Remember that your superpowers are abstraction and composition.

What you tried to do here is apply a function to a value of a generic type T and get a value as a result or nothing. Then you want to apply other functions like the one which converts the Int into roman numerals.

To do that, define the map function like this in the CustomMaybe.kt file in the custom-maybe module:

fun <T, S> Maybe<T>.map(fn: (T) -> S): Maybe<S> = when (this) {
  is Some<T> -> Some<S>(fn(this.value))
  else -> None
}

This is an extension function on the type Maybe<T> that has a parameter with a function type, which maps values in T into values in S. The return type is Maybe<S> and it’ll be a Some<S> in case the function returns a value, or None if it doesn’t. If the receiver of the function is None, the result will be None.

If you want to compose the function for converting a String into Int and then get its roman numeral representation, it will be quite easy.

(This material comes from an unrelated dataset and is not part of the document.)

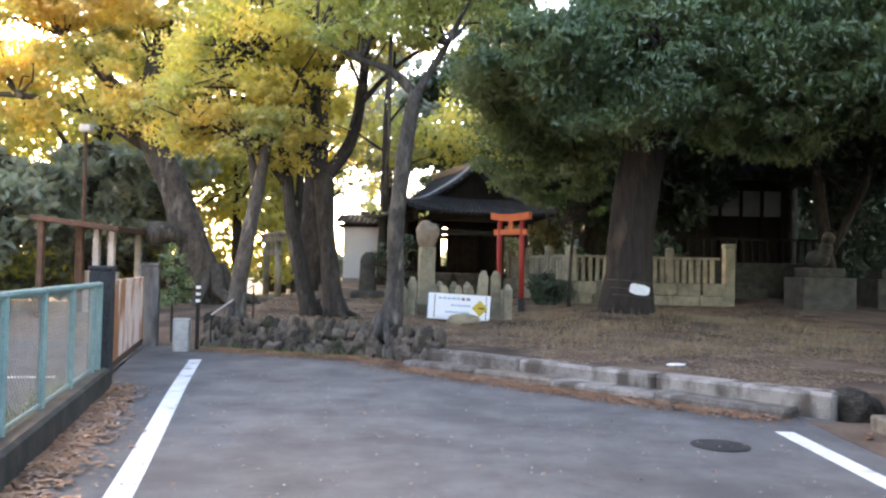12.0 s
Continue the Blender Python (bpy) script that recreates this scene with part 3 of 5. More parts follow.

Write and run this code in a file called Main.kt, which you can create in the custom-maybe module:

fun main() {
  stringToIntMaybe("Hello")
    .map(intToRoman)
    .map { print(it) }
}

Run this main function.

You’ll get nothing in output because the input is a String that cannot be converted into Int, and so the conversion to a roman numeral won’t happen.

Replace the previous code with this:

fun main() {
  stringToIntMaybe("123")
    .map(intToRoman)
    .map { print(it) }
}

If you run this code, you’ll get the following output, which is the roman numeral representation of the number 123.

CXXIII

What you’ve just built in Maybe<T> is a functor. It’s a safe way to control side effects.

You’re Maybe<T> is similar to the nullable types that Kotlin gives you for free using the ? symbol with a type.